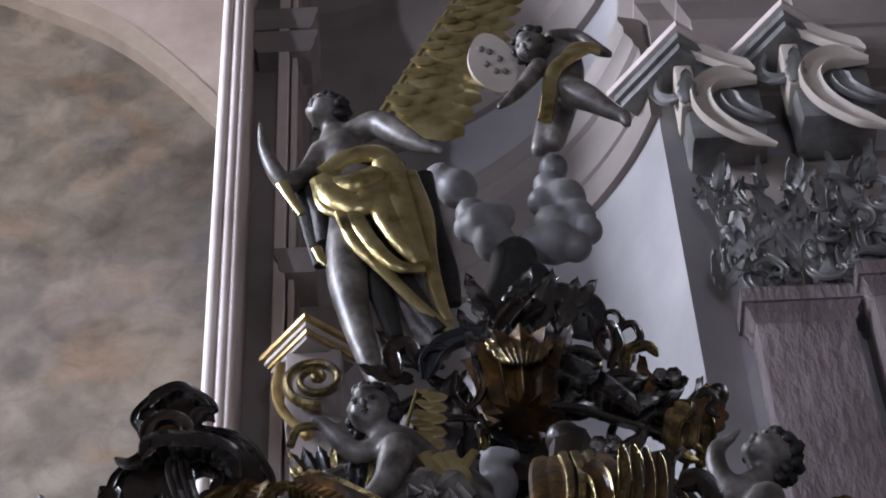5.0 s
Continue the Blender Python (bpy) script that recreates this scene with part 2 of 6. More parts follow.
def band_mesh(bm, line, widths, up=(0, -1, 0), depth=0.8, frill=0.0, waves=0):
    """A carved band along line: a hollow channel between two raised rims; frill scallops one rim."""
    up = Vector(up)
    rings = []
    n = len(line)
    for i, p in enumerate(line):
        a, b = Vector(line[max(i - 1, 0)]), Vector(line[min(i + 1, n - 1)])
        t = (b - a).normalized() if (b - a).length > 1e-9 else Vector((0, 0, 1))
        s = t.cross(up)
        s = s.normalized() if s.length > 1e-4 else Vector((1, 0, 0))
        w = s.cross(t).normalized()
        r = widths[i] if hasattr(widths, "__len__") else widths
        g = abs(math.sin(math.pi * waves * i / (n - 1))) ** 0.6 if frill else 0.0
        e = frill * 1.3 * (g - 0.4)
        rings.append([bm.verts.new(Vector(p) + s * (a_ * r * (1 + (e if a_ > 0.3 else 0))) + w * ((h_ + (0.55 * g if -0.3 < a_ < 0.9 else 0)) * r * depth)) for a_, h_ in SECTION])
    m = len(SECTION)
    for x, y in zip(rings, rings[1:]):
        for k in range(m):
            f = bm.faces.new((x[k], y[k], y[(k + 1) % m], x[(k + 1) % m]))
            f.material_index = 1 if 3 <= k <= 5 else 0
    bm.faces.new(rings[0])
    bm.faces.new(rings[-1][::-1])


def extrude_profile(bm, plan, profile, close_plan=True, cap=True):
    """Sweeps profile rows (offset outwards, z) round the plan (x, y), anticlockwise seen from above."""
    n = len(plan)
    P = [Vector((*p, 0)) for p in plan]
    nor = []
    for i in range(n):
        a = P[(i - 1) % n] if close_plan or i > 0 else P[i]
        b = P[(i + 1) % n] if close_plan or i < n - 1 else P[i]
        d1, d2 = (P[i] - a), (b - P[i])
        m = Vector((0, 0, 0))
        for d in (d1, d2):
            if d.length > 1e-9:
                m += Vector((d.y, -d.x, 0)).normalized()
        nor.append(m.normalized())
    rings = [[bm.verts.new((P[i].x + nor[i].x * o, P[i].y + nor[i].y * o, z)) for i in range(n)] for o, z in profile]
    for x, y in zip(rings, rings[1:]):
        for i in range(n if close_plan else n - 1):
            j = (i + 1) % n
            bm.faces.new((x[i], x[j], y[j], y[i]))
    if cap and close_plan:
        bm.faces.new(rings[0][::-1])
        bm.faces.new(rings[-1])
    bmesh.ops.recalc_face_normals(bm, faces=bm.faces)


def bulged(a, b, bulge, n=12):
    """Points of a bowed line from a to b, bowed to the right of its way."""
    a, b = Vector(a), Vector(b)
    d = b - a
    r = Vector((d.y, -d.x)).normalized()
    return [tuple(a + d * (i / n) + r * bulge * (1 - (2 * i / n - 1) ** 2)) for i in range(n)]


# ---- the church ----
def slab(name, lo, hi, material, label, kind="structure", category="", bevel=0.0):
    bm = bmesh.new()
    box(bm, lo, hi, bevel)
    return tagged(mesh_object(name, bm, material, False), label, category or name.split("_")[0], kind=kind)


slab("floor", (-7, -8, -0.3), (7, 12.6, 0), STONEFLOOR, "worn pale stone floor of the nave")
# unseen shell: pale surfaces added to bounce fill light, east wall kept darker
slab("ceiling", (-7, -8, 21), (7, 12.6, 21.4), BOUNCEWHITE, "unseen pale vault added to bounce light into the nave")
slab("wall_south", (-7, -8.4, 0), (7, -8, 21), BOUNCEWHITE, "unseen pale wall behind the visitors, added to bounce light")
slab("wall_west", (-7.4, -8.4, 0), (-7, 12.6, 21), BOUNCEWHITE, "unseen side wall added to shape light in the nave")
slab("wall_east", (7, -8.4, 0), (7.4, 12.6, 21), TAUPE, "unseen side wall added to shape light in the nave")
slab("wall_chapel", (-7, 12.0, 0), (7, 12.6, 21), FRESCO, "chapel wall with a faded ochre and grey fresco")
# the pier that carries the pulpit
slab("wall_pier", (-0.37, 6.25, 0), (1.02, 7.4, 6.6), PLASTER, "grey lilac plaster pier behind the pulpit", category="wall")
slab("pier_edge", (-0.46, 6.34, 0), (-0.37, 7.4, 6.6), TAUPE, "taupe corner strip of the plaster pier", category="wall")
slab("wall_pier_side", (1.02, 6.42, 0), (4.5, 7.4, 6.6), TAUPE, "grey plaster wall set back beside the pier", category="wall")


def arc_wall(name, centre, r, a0, a1, z0, z1, t, material, label, n=40):
    """A curved wall, concave towards its centre, thickness t outwards; angles in degrees from +x."""
    bm = bmesh.new()
    ring = []
    for i in range(n + 1):
        a = radians(a0 + (a1 - a0) * i / n)
        ring.append([bm.verts.new((centre[0] + math.cos(a) * q, centre[1] + math.sin(a) * q, z)) for q, z in ((r, z0), (r, z1), (r + t, z1), (r + t, z0))])
    for x, y in zip(ring, ring[1:]):
        for k in range(4):
            bm.faces.new((x[k], x[(k + 1) % 4], y[(k + 1) % 4], y[k]))
    bm.faces.new(ring[0])
    bm.faces.new(ring[-1][::-1])
    bmesh.ops.recalc_face_normals(bm, faces=bm.faces)
    return tagged(mesh_object(name, bm, material), label, "wall", kind="structure")


# concave niche over the pulpit, with its moulded entablature
NC, NR = (-0.628, 5.543), 1.808
arc_wall("wall_niche", NC, NR, 17.5, 97, 6.3, 14.5, 0.25, PLASTER, "pale grey concave niche above the pulpit")


def arc_moulding(name, z0, rows, material, label, a0=17.5, a1=97, n=48):
    """A moulding along the niche: rows of (projection, height above z0)."""
    bm = bmesh.new()
    ring = []
    for i in range(n + 1):
        a = radians(a0 + (a1 - a0) * i / n)
        ring.append([bm.verts.new((NC[0] + math.cos(a) * (NR - q), NC[1] + math.sin(a) * (NR - q), z0 + h)) for q, h in rows])
    m = len(rows)
    for x, y in zip(ring, ring[1:]):
        for k in range(m):
            bm.faces.new((x[k], x[(k + 1) % m], y[(k + 1) % m], y[k]))
    bm.faces.new(ring[0])
    bm.faces.new(ring[-1][::-1])
    bmesh.ops.recalc_face_normals(bm, faces=bm.faces)
    return tagged(mesh_object(name, bm, material), label, "cornice", kind="structure")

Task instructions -
Without the pictures, write out the whole listing above exactly as it appears.

Full response -
5.0 s
Continue the Blender Python (bpy) script that recreates this scene with part 2 of 6. More parts follow.
def band_mesh(bm, line, widths, up=(0, -1, 0), depth=0.8, frill=0.0, waves=0):
    """A carved band along line: a hollow channel between two raised rims; frill scallops one rim."""
    up = Vector(up)
    rings = []
    n = len(line)
    for i, p in enumerate(line):
        a, b = Vector(line[max(i - 1, 0)]), Vector(line[min(i + 1, n - 1)])
        t = (b - a).normalized() if (b - a).length > 1e-9 else Vector((0, 0, 1))
        s = t.cross(up)
        s = s.normalized() if s.length > 1e-4 else Vector((1, 0, 0))
        w = s.cross(t).normalized()
        r = widths[i] if hasattr(widths, "__len__") else widths
        g = abs(math.sin(math.pi * waves * i / (n - 1))) ** 0.6 if frill else 0.0
        e = frill * 1.3 * (g - 0.4)
        rings.append([bm.verts.new(Vector(p) + s * (a_ * r * (1 + (e if a_ > 0.3 else 0))) + w * ((h_ + (0.55 * g if -0.3 < a_ < 0.9 else 0)) * r * depth)) for a_, h_ in SECTION])
    m = len(SECTION)
    for x, y in zip(rings, rings[1:]):
        for k in range(m):
            f = bm.faces.new((x[k], y[k], y[(k + 1) % m], x[(k + 1) % m]))
            f.material_index = 1 if 3 <= k <= 5 else 0
    bm.faces.new(rings[0])
    bm.faces.new(rings[-1][::-1])


def extrude_profile(bm, plan, profile, close_plan=True, cap=True):
    """Sweeps profile rows (offset outwards, z) round the plan (x, y), anticlockwise seen from above."""
    n = len(plan)
    P = [Vector((*p, 0)) for p in plan]
    nor = []
    for i in range(n):
        a = P[(i - 1) % n] if close_plan or i > 0 else P[i]
        b = P[(i + 1) % n] if close_plan or i < n - 1 else P[i]
        d1, d2 = (P[i] - a), (b - P[i])
        m = Vector((0, 0, 0))
        for d in (d1, d2):
            if d.length > 1e-9:
                m += Vector((d.y, -d.x, 0)).normalized()
        nor.append(m.normalized())
    rings = [[bm.verts.new((P[i].x + nor[i].x * o, P[i].y + nor[i].y * o, z)) for i in range(n)] for o, z in profile]
    for x, y in zip(rings, rings[1:]):
        for i in range(n if close_plan else n - 1):
            j = (i + 1) % n
            bm.faces.new((x[i], x[j], y[j], y[i]))
    if cap and close_plan:
        bm.faces.new(rings[0][::-1])
        bm.faces.new(rings[-1])
    bmesh.ops.recalc_face_normals(bm, faces=bm.faces)


def bulged(a, b, bulge, n=12):
    """Points of a bowed line from a to b, bowed to the right of its way."""
    a, b = Vector(a), Vector(b)
    d = b - a
    r = Vector((d.y, -d.x)).normalized()
    return [tuple(a + d * (i / n) + r * bulge * (1 - (2 * i / n - 1) ** 2)) for i in range(n)]


# ---- the church ----
def slab(name, lo, hi, material, label, kind="structure", category="", bevel=0.0):
    bm = bmesh.new()
    box(bm, lo, hi, bevel)
    return tagged(mesh_object(name, bm, material, False), label, category or name.split("_")[0], kind=kind)


slab("floor", (-7, -8, -0.3), (7, 12.6, 0), STONEFLOOR, "worn pale stone floor of the nave")
# unseen shell: pale surfaces added to bounce fill light, east wall kept darker
slab("ceiling", (-7, -8, 21), (7, 12.6, 21.4), BOUNCEWHITE, "unseen pale vault added to bounce light into the nave")
slab("wall_south", (-7, -8.4, 0), (7, -8, 21), BOUNCEWHITE, "unseen pale wall behind the visitors, added to bounce light")
slab("wall_west", (-7.4, -8.4, 0), (-7, 12.6, 21), BOUNCEWHITE, "unseen side wall added to shape light in the nave")
slab("wall_east", (7, -8.4, 0), (7.4, 12.6, 21), TAUPE, "unseen side wall added to shape light in the nave")
slab("wall_chapel", (-7, 12.0, 0), (7, 12.6, 21), FRESCO, "chapel wall with a faded ochre and grey fresco")
# the pier that carries the pulpit
slab("wall_pier", (-0.37, 6.25, 0), (1.02, 7.4, 6.6), PLASTER, "grey lilac plaster pier behind the pulpit", category="wall")
slab("pier_edge", (-0.46, 6.34, 0), (-0.37, 7.4, 6.6), TAUPE, "taupe corner strip of the plaster pier", category="wall")
slab("wall_pier_side", (1.02, 6.42, 0), (4.5, 7.4, 6.6), TAUPE, "grey plaster wall set back beside the pier", category="wall")


def arc_wall(name, centre, r, a0, a1, z0, z1, t, material, label, n=40):
    """A curved wall, concave towards its centre, thickness t outwards; angles in degrees from +x."""
    bm = bmesh.new()
    ring = []
    for i in range(n + 1):
        a = radians(a0 + (a1 - a0) * i / n)
        ring.append([bm.verts.new((centre[0] + math.cos(a) * q, centre[1] + math.sin(a) * q, z)) for q, z in ((r, z0), (r, z1), (r + t, z1), (r + t, z0))])
    for x, y in zip(ring, ring[1:]):
        for k in range(4):
            bm.faces.new((x[k], x[(k + 1) % 4], y[(k + 1) % 4], y[k]))
    bm.faces.new(ring[0])
    bm.faces.new(ring[-1][::-1])
    bmesh.ops.recalc_face_normals(bm, faces=bm.faces)
    return tagged(mesh_object(name, bm, material), label, "wall", kind="structure")


# concave niche over the pulpit, with its moulded entablature
NC, NR = (-0.628, 5.543), 1.808
arc_wall("wall_niche", NC, NR, 17.5, 97, 6.3, 14.5, 0.25, PLASTER, "pale grey concave niche above the pulpit")


def arc_moulding(name, z0, rows, material, label, a0=17.5, a1=97, n=48):
    """A moulding along the niche: rows of (projection, height above z0)."""
    bm = bmesh.new()
    ring = []
    for i in range(n + 1):
        a = radians(a0 + (a1 - a0) * i / n)
        ring.append([bm.verts.new((NC[0] + math.cos(a) * (NR - q), NC[1] + math.sin(a) * (NR - q), z0 + h)) for q, h in rows])
    m = len(rows)
    for x, y in zip(ring, ring[1:]):
        for k in range(m):
            bm.faces.new((x[k], x[(k + 1) % m], y[(k + 1) % m], y[k]))
    bm.faces.new(ring[0])
    bm.faces.new(ring[-1][::-1])
    bmesh.ops.recalc_face_normals(bm, faces=bm.faces)
    return tagged(mesh_object(name, bm, material), label, "cornice", kind="structure")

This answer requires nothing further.